De acordo com os cálculos recentemente publicados pelo economista Eric Dor, da Universidade Católica de Lille, a exposição dos restantes Estados da zona euro à Grécia ascende a 256 mil milhões de euros, o equivalente a 2,5% do PIB das respectivas economias. Isto é, um cenário de default e de saída abrupta da Grécia do euro teria um impacto imediato nas contas públicas do Estados europeus, que poderia infligir, principalmente nas economias periféricas, mais um golpe na confiança dos mercados.

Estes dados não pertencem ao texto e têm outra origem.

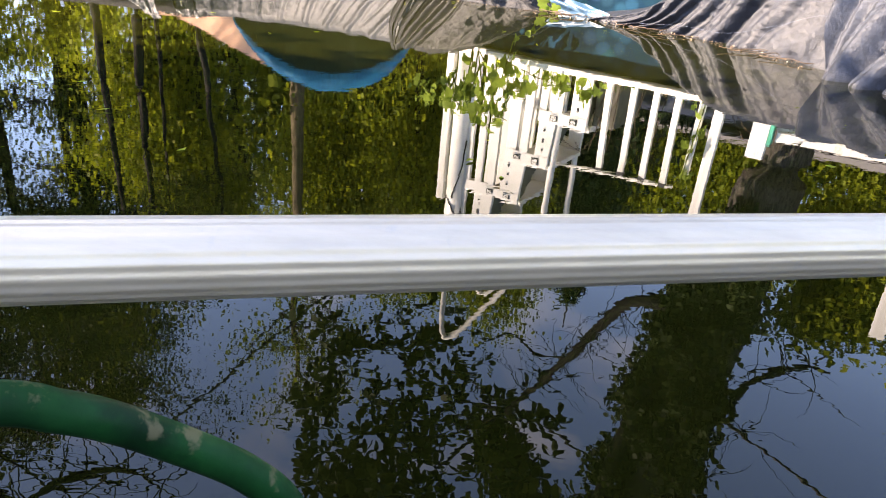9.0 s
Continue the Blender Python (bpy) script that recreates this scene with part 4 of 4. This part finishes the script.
# tree beside the pool whose bare boughs reach over it
grow_tree("tree", "old tree leaning over the pool with bare boughs", (-6.9, 6.3, 0.2), 8.0, 0.2, 0.5, 1.5, 4000, 0.07, M["leaf_mid"], M["bark_shade"], 93, limbs=14, lean=(0.03, 0.0), droop=0.0)
bough_tree = [o for o in scene.objects if o.get("label") == "old tree leaning over the pool with bare boughs"][0]
bo = bough_tree.location
BOUGHS = [[(-6.85, 6.3, 5.0), dirp(-38, 39, 8.5), dirp(-31, 41.5, 8.2), dirp(-24, 45, 7.8), dirp(-17, 47, 7.5), dirp(-10, 47.5, 7.4)],
          [dirp(-31, 41.5, 8.2), dirp(-27, 40.5, 8.0), dirp(-22, 41, 7.9), dirp(-19, 43, 7.9)],
          [(-6.8, 6.3, 5.4), dirp(-34, 39, 8.4), dirp(-30, 42.3, 8.1), dirp(-26, 46, 7.8), dirp(-22, 50, 7.5)],
          [(-6.85, 6.3, 4.2), dirp(-39, 34, 8.6), dirp(-33, 36.5, 8.4), dirp(-29, 40, 8.2)]]
for line in BOUGHS:
    pts = smooth_line([Vector(p) - bo for p in line], 6)
    part("bough", tube(pts, 0.06, 8, taper=lambda t: 1 - 0.8 * t, wobble=0.2), M["bark_shade"], bough_tree, smooth=True)
    for _ in range(34):
        q = pts[int(rt.uniform(0.2, 1.0) * (len(pts) - 1))]
        d = Vector((rt.gauss(0, 1), rt.gauss(0, 0.5), rt.gauss(0.2, 0.9))).normalized()
        tw = [q]
        for j in range(5):
            d = (d + Vector((rt.gauss(0, 0.3), rt.gauss(0, 0.3), rt.gauss(0, 0.3)))).normalized()
            tw.append(tw[-1] + d * 0.17)
        part("twig", tube(tw, 0.012, 5, taper=lambda t: 1 - 0.75 * t), M["bark_shade"], bough_tree, smooth=True)
# out-of-view tree, added only to throw shade on the near water
grow_tree("tree", "unseen leafy tree added to shade the near side of the pool", (-4.9, 0.6, -0.6), 7.6, 0.2, 0.45, 1.45, 30000, 0.14, M["leaf_mid"], M["bark_shade"], 95, limbs=24, lean=(0.03, 0.0), tuft=0.2)

# far woods all round
ng = np.random.default_rng(8)
pts = []
for k in range(520):
    az = ng.uniform(0, 360)
    d = ng.uniform(22, 40)
    top = ng.uniform(2, 3.8) if 312 < az < 352 else ng.uniform(3, 9.5)
    n = 330
    c = polar(az, d)
    q = np.array([c.x, c.y, 0.0]) + ng.normal(size=(n, 3)) * np.array([1.5, 1.5, 0])
    q[:, 2] = ng.uniform(0, 1, n) ** 0.9 * top
    pts.append(q)
for k in range(420):
    az = ng.uniform(-8, 52)
    c = polar(az, ng.uniform(15, 21) if az < 11 else ng.uniform(21, 27))
    top = ng.uniform(2.5, 7.0)
    q = np.array([c.x, c.y, 0.0]) + ng.normal(size=(260, 3)) * np.array([0.9, 0.9, 0])
    q[:, 2] = ng.uniform(0, 1, 260) ** 0.8 * top
    pts.append(q)
v, f = scatter(np.concatenate(pts), 0.5, 0.27, ng, shape=0.7, jitter=0.5)
tagged(raw_mesh("far_woods", v, f, M["leaf_spring"]), "distant leafy woods round the yard", "woods", kind="stuff")

# ---- cables ----
for a, b in ((dirp(-18.6, 38.8, 10).lerp(dirp(-4.8, 30.7, 10), -0.9), dirp(-18.6, 38.8, 10).lerp(dirp(-4.8, 30.7, 10), 2.6)), (dirp(8, 35, 9), dirp(30, 41.2, 9)), (dirp(30.5, 33.2, 9), dirp(48, 37.5, 9))):
    line = [a.lerp(b, t) - Vector((0, 0, 0.08 * math.sin(math.pi * t))) for t in np.linspace(0, 1, 24)]
    tagged(part("overhead_cable", tube(line, 0.022, 6), M["cable"], smooth=True), "thin black overhead cable", "cable", group="overhead cables")

# ---- parked vehicle ----
car = thing("parked_car", "dark parked car seen behind the railing", "car", polar(21.5, 10.5, 0.2))
car.rotation_euler = (0, 0, radians(-16))
prof = [(-2.2, 0.35), (-2.25, 0.75), (-2.1, 0.98), (-1.1, 1.08), (-0.55, 1.5), (0.9, 1.55), (1.6, 1.1), (2.2, 1.0), (2.25, 0.4)]
bm = bmesh.new()
fr = [bm.verts.new((x, -0.85, z)) for x, z in prof]
bk = [bm.verts.new((x, 0.85, z)) for x, z in prof]
bm.faces.new(fr)
bm.faces.new(bk[::-1])
for k in range(len(fr)):
    bm.faces.new((fr[k], bk[k], bk[(k + 1) % len(fr)], fr[(k + 1) % len(fr)]))
bmesh.ops.bevel(bm, geom=bm.edges[:], offset=0.06, segments=3, affect="EDGES")
part("body", bm, M["car"], car, smooth=True)
for x0, x1 in ((-0.95, -0.05), (0.02, 1.0)):
    part("window", box((x0, -0.875, 1.08), (x1, -0.845, 1.44), 0.01), M["glass"], car)
for x in (-1.4, 1.4):
    for y in (-0.82, 0.82):
        wheel = part("wheel", tube([(x, y - 0.1, 0.33), (x, y + 0.1, 0.33)], 0.33, 28), M["rubber"], car, smooth=True)
        part("rim", tube([(x, y - 0.115, 0.33), (x, y - 0.09, 0.33)], 0.2, 20), M["chrome"], wheel, smooth=True)
part("headlight", box((-2.27, -0.8, 0.66), (-2.1, -0.45, 0.8), 0.02), M["chrome"], car)

# ---- house beyond the yard ----
house = thing("house", "single-storey house with grey-blue siding and white-framed windows", "house", polar(31, 14.5, 0.2))
house.rotation_euler = (0, 0, radians(-31))
for k in range(16):
    part("siding_board", box((-4.5, 0 - 0.01, k * 0.17), (4.5, 0.12, k * 0.17 + 0.165), 0.004), M["siding"], house)
part("back_wall", box((-4.5, 0.13, 0), (4.5, 5, 2.72)), M["siding"], house)
bm = bmesh.new()
vs = [bm.verts.new(p) for p in ((-4.9, -0.5, 2.72), (4.9, -0.5, 2.72), (4.9, 5.5, 2.72), (-4.9, 5.5, 2.72), (-4.9, 2.5, 3.6), (4.9, 2.5, 3.6))]
for fc in ((0, 1, 5, 4), (2, 3, 4, 5), (0, 4, 3), (1, 2, 5), (3, 2, 1, 0)):
    bm.faces.new([vs[i] for i in fc])
part("roof", bm, M["shingle"], house)
for x in (-2.9, -0.7, 1.6, 3.4):
    win = part("window", box((x - 0.5, -0.05, 0.9), (x + 0.5, -0.012, 2.1), 0.005), M["white_wood"], house)
    part("pane", box((x - 0.43, -0.062, 0.97), (x + 0.43, -0.052, 1.48)), M["glass"], win)
    part("pane", box((x - 0.43, -0.062, 1.53), (x + 0.43, -0.052, 2.03)), M["glass"], win)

A exposição reparte-se pelos empréstimos bilaterais concedidos no primeiro programa da Grécia (52,9 mil milhões de euros), pelas garantias assumidas perante o fundo de estabilidade que fez o segundo empréstimo ao país (141,8 mil milhões), pela dívida pública grega actualmente detida pelo BCE (20 mil milhões) e pelo balanço entre o deve e o haver no sistema de transferências do eurosistema (41,7 mil milhões de euros).

Estado português com exposição de 2676 milhões de euros
Entre o dinheiro que emprestou à Grécia no início da crise e o impacto que poderia ter de suportar por conta das perdas do BCE, o Estado português tem uma exposição de 2676 milhões de euros à Grécia.

As contas continuam a ser do economista Eric Dor e mostram que Portugal emprestou, ainda antes de ter de pedir o seu próprio resgate à troika, 1102 milhões de euros à Grécia para apoiar o país no primeiro programa assinado em 2010.

Portugal já não participou no segundo programa, mas arrisca-se a ter de pagar a sua parte da factura, caso o BCE registe perdas com a Grécia. A quota parte de Portugal representaria neste caso 1574 milhões de euros.

No total, os 2676 milhões de euros de exposição representam cerca de 1,5% do PIB português. Portugal não está, em termos relativos, entre os países mais expostos. Por exemplo, a Itália e a Espanha têm uma exposição de 3% do PIB e a Alemanha de 2,4%. A média europeia é de 2,5%. O valor mais reduzido de Portugal acontece porque o país, a partir do momento em que também passou a contar com um programa da troika, ficou dispensado de emprestar mais dinheiro à Grécia.